On the leading coefficient of polynomials orthogonal over domains with corners

TL;DR

This paper investigates the asymptotic behavior of the leading coefficients of orthogonal polynomials over domains with corners, showing that the known error estimate is generally optimal by providing a specific example.

Contribution

It proves that the O(1/n) estimate for the error term in the asymptotic behavior of leading coefficients is best possible, and introduces a conjecture related to Faber polynomials.

Findings

The O(1/n) error estimate cannot be improved in general.

An example is provided where the error term's lower limit is positive.

The proof involves Faber polynomials and formulates a related conjecture.

Abstract

Let $G$ be the interior domain of a piecewise analytic Jordan curve without cusps.

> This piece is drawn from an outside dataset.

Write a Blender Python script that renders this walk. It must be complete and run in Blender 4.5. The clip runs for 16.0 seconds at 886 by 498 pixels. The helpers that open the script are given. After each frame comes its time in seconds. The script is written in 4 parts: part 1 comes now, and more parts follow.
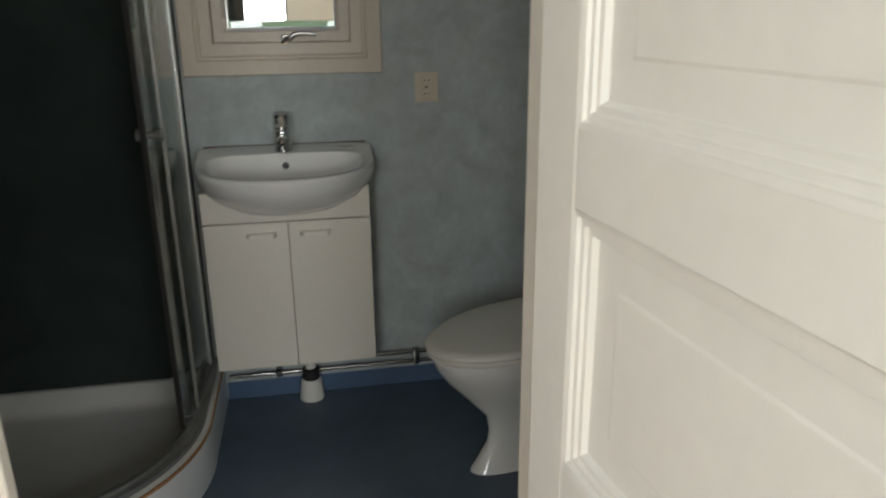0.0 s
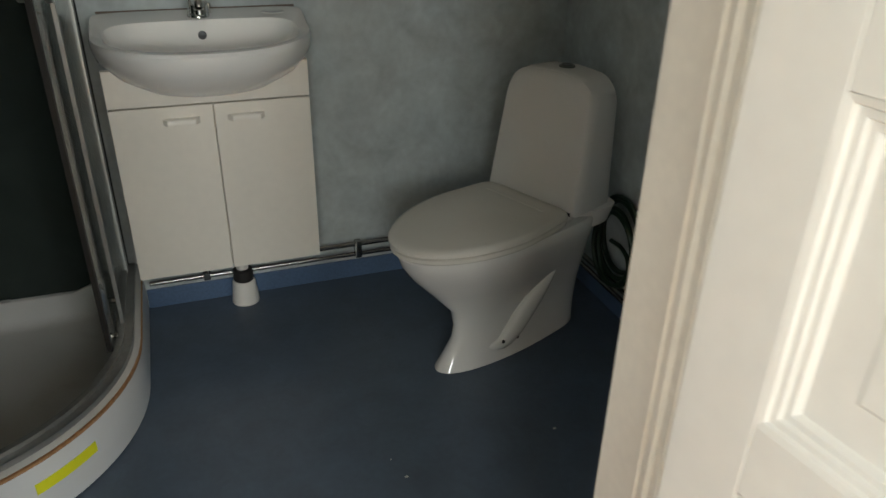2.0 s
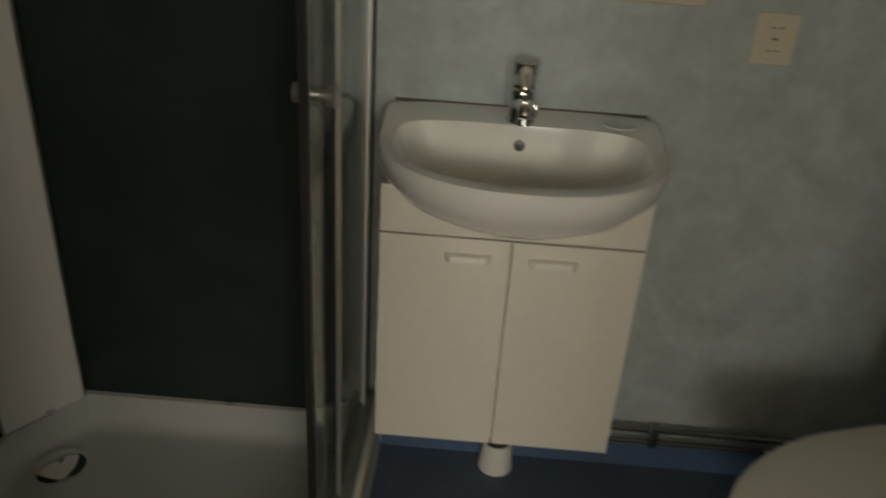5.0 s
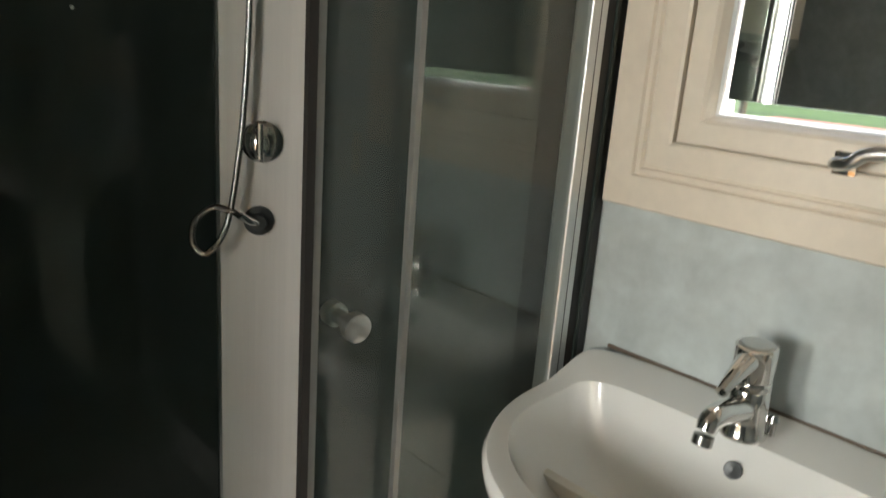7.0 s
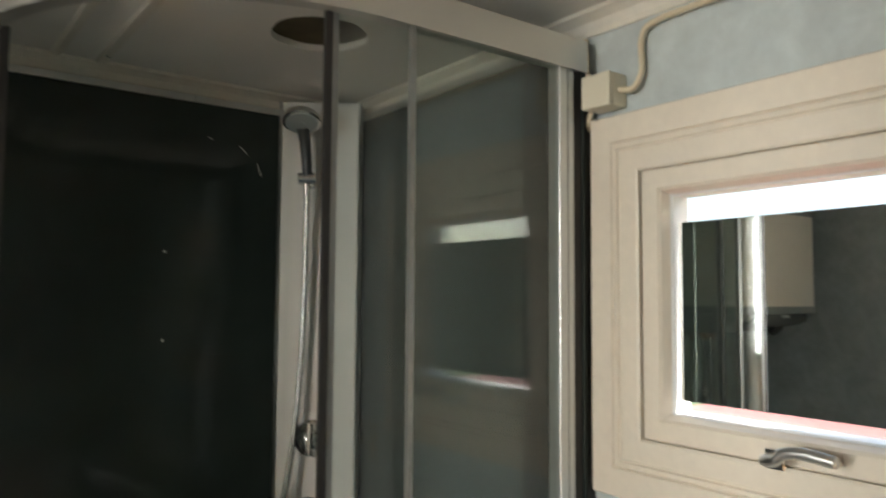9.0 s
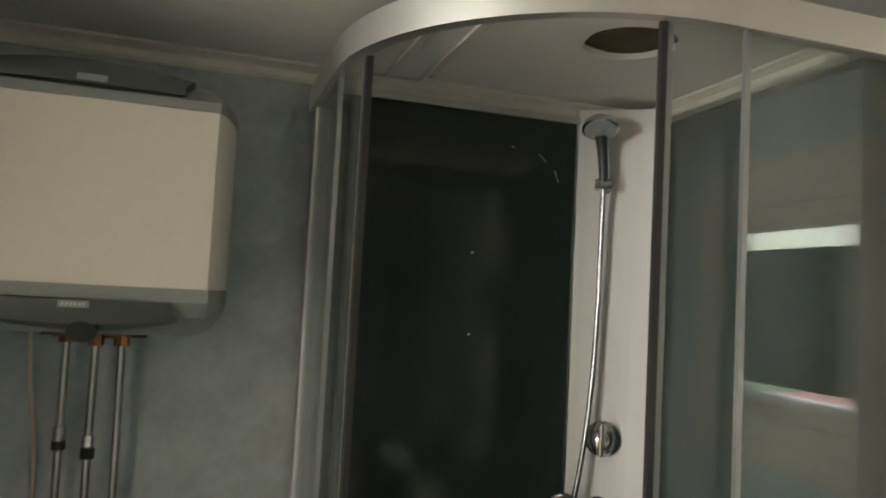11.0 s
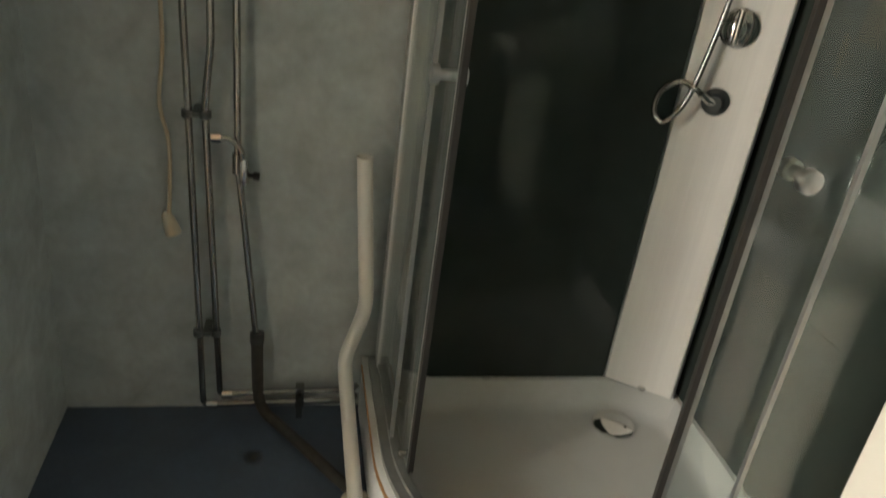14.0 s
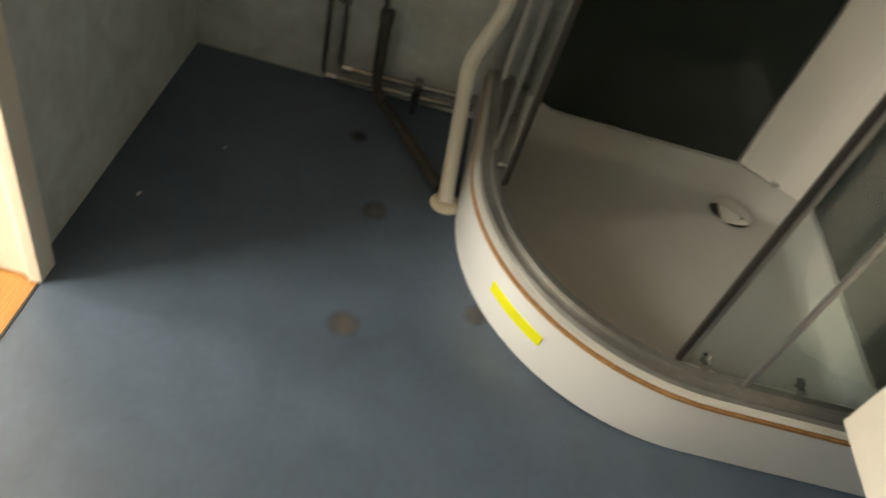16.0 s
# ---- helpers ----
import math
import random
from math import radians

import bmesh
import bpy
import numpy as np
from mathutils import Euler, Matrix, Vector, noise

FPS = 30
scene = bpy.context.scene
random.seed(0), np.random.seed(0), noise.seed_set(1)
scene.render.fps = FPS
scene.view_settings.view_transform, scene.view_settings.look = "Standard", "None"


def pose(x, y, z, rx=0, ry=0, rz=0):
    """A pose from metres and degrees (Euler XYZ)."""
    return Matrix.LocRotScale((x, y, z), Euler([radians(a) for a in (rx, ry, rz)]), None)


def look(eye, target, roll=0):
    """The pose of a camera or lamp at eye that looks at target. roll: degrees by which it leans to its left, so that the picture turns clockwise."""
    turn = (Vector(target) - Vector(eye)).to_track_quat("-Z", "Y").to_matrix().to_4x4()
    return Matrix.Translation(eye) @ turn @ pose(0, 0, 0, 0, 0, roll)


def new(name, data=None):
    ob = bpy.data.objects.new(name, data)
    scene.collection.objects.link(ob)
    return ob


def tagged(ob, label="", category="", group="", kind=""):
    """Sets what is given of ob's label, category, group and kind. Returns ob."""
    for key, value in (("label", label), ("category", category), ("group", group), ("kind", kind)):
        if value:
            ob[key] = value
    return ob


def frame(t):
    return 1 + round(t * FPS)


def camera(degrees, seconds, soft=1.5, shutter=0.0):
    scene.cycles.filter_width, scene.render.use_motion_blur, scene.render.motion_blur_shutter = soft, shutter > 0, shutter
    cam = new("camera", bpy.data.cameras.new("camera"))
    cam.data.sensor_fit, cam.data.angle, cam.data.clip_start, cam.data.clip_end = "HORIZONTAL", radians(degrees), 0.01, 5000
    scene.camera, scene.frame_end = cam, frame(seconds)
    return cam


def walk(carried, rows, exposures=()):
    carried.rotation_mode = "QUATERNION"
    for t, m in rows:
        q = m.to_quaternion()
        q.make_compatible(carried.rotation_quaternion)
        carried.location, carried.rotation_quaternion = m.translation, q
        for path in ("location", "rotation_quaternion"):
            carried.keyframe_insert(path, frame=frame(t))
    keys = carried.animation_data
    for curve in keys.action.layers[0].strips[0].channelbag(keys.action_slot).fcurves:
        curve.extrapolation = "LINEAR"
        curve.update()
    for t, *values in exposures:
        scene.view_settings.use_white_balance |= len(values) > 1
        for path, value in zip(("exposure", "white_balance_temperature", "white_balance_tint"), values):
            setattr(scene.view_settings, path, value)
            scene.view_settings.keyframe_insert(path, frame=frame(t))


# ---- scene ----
cam = camera(62.2, 16.0, shutter=0.5)
PATH = [
    (0, (1.291, -2.596, 1.401), (1.632, -0.725, 0.782), -0.6),
    (0.5, (1.268, -2.585, 1.386), (1.512, -0.739, 0.657), 0.3),
    (1, (1.273, -2.564, 1.378), (1.497, -0.756, 0.552), 0.1),
    (1.5, (1.223, -2.465, 1.365), (1.644, -0.721, 0.481), 0.3),
    (2, (1.123, -2.311, 1.348), (1.741, -0.651, 0.418), 1.2),
    (2.5, (1.061, -2.221, 1.356), (1.749, -0.591, 0.424), 2.7),
    (3, (1.065, -2.131, 1.374), (1.772, -0.494, 0.468), 3.5),
    (3.5, (1.124, -2.007, 1.388), (1.683, -0.295, 0.52), 3.3),
    (4, (1.135, -1.911, 1.382), (1.486, -0.143, 0.515), 3.5),
    (4.5, (1.107, -1.755, 1.372), (1.285, 0.034, 0.497), 4.2),
    (5, (1.104, -1.582, 1.374), (1.058, 0.217, 0.501), 3.9),
    (5.2, (1.13, -1.506, 1.379), (0.939, 0.28, 0.5), 3.7),
    (7.3, (1.617, -0.969, 1.442), (0.162, 0.325, 0.985), 4.0),
    (7.5, (1.659, -0.973, 1.465), (0.191, 0.327, 1.07), 3.2),
    (8, (1.72, -1.01, 1.492), (0.262, 0.342, 1.275), 1.9),
    (8.5, (1.762, -1.009, 1.522), (0.27, 0.323, 1.492), 1.0),
    (9, (1.796, -1.027, 1.538), (0.2, 0.172, 1.669), 0.4),
    (9.5, (1.813, -1.068, 1.549), (0.105, -0.053, 1.78), 0.4),
    (10, (1.801, -1.116, 1.555), (0.001, -0.287, 1.825), 0.3),
    (10.2, (1.795, -1.126, 1.548), (-0.035, -0.369, 1.827), 0.8),
    (12.3, (1.768, -1.207, 1.5), (-0.182, -0.813, 1.292), 4.4),
    (12.5, (1.76, -1.21, 1.489), (-0.178, -0.812, 1.196), 4.8),
    (13, (1.748, -1.204, 1.452), (-0.15, -0.803, 0.966), 6.0),
    (13.5, (1.745, -1.199, 1.422), (-0.093, -0.792, 0.748), 6.8),
    (14, (1.743, -1.192, 1.381), (-0.011, -0.777, 0.516), 7.8),
    (14.5, (1.749, -1.178, 1.349), (0.095, -0.751, 0.309), 8.9),
    (15, (1.758, -1.175, 1.3), (0.195, -0.743, 0.129), 11.8),
    (15.5, (1.77, -1.143, 1.254), (0.278, -0.79, -0.031), 15.8),
    (16, (1.75, -1.122, 1.21), (0.34, -0.967, -0.199), 19.2),
]
EXPOSURE = [(0.0, 0.35, 6200, 9), (1.0, 0.45, 6300, 9), (1.5, 0.5, 6400, 9), (2.0, 0.75, 6300, 8), (3.0, 1.0, 6200, 7), (4.0, 0.98, 6800, 8), (4.5, 0.85, 6900, 8), (5.2, 0.3, 7400, 8), (7.3, 1.9, 6500, 9), (8.5, 1.9, 6500, 9),
            (10.2, 2.1, 6400, 9), (12.3, 2.78, 6700, 9), (13.0, 2.62, 6800, 9), (14.0, 2.45, 7000, 9), (15.0, 2.25, 7100, 9), (16.0, 2.3, 7600, 10)]
walk(cam, [(t, look(eye, target, roll)) for t, eye, target, roll in PATH], EXPOSURE)
scene.cycles.transparent_max_bounces = 24

# ---- light and exposure ----
world = bpy.data.worlds.new("sky")
scene.world = world
world.use_nodes = True
wn = world.node_tree
sky = wn.nodes.new("ShaderNodeTexSky")
sky.sky_type = "NISHITA"
sky.sun_disc = False
sky.sun_elevation, sky.sun_rotation = radians(46), radians(66)
sky.air_density, sky.dust_density, sky.ozone_density = 1.0, 3.0, 1.0
bg = wn.nodes["Background"]
bg.inputs["Strength"].default_value = 0.15
wn.links.new(sky.outputs[0], bg.inputs["Color"])

sun_data = bpy.data.lights.new("sun", "SUN")
sun_data.energy, sun_data.angle, sun_data.color = 2.6, radians(2), (1.0, 0.96, 0.9)
sun = new("sun", sun_data)
sun.matrix_world = look((8, 3.5, 9), (0, 0, 0))


def area_fill(name, place, target, sx, sy, watts, color):
    data = bpy.data.lights.new(name, "AREA")
    data.shape, data.size, data.size_y, data.energy, data.color = "RECTANGLE", sx, sy, watts, color
    ob = new(name, data)
    ob.matrix_world = look(place, target)
    return ob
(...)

Let $\{p_n\}_{n=0}^\infty$ be the sequence of polynomials that are orthonormal over $G$ with respect to the area measure, with each $p_n$ having leading coefficient $\lambda_n>0$. N. Stylianopoulos has recently proven that the asymptotic behavior of $\lambda_n$ as $n\to\infty$ is given by \[ \frac{n+1}{\pi}\frac{\gamma^{2n+2}}{ \lambda_n^{2}}=1-\alpha_n, \] where $\alpha_n=O(1/n)$ as $n\to\infty$ and $\gamma$ is the reciprocal of the logarithmic capacity of the boundary $\partial G$. In this paper, we prove that the $O(1/n)$ estimate for the error term $\alpha_n$ is, in general, best possible, by exhibiting an example for which \[ \liminf_{n\to\infty}\,n\alpha_n>0. \] The proof makes use of the Faber polynomials, about which a conjecture is formulated.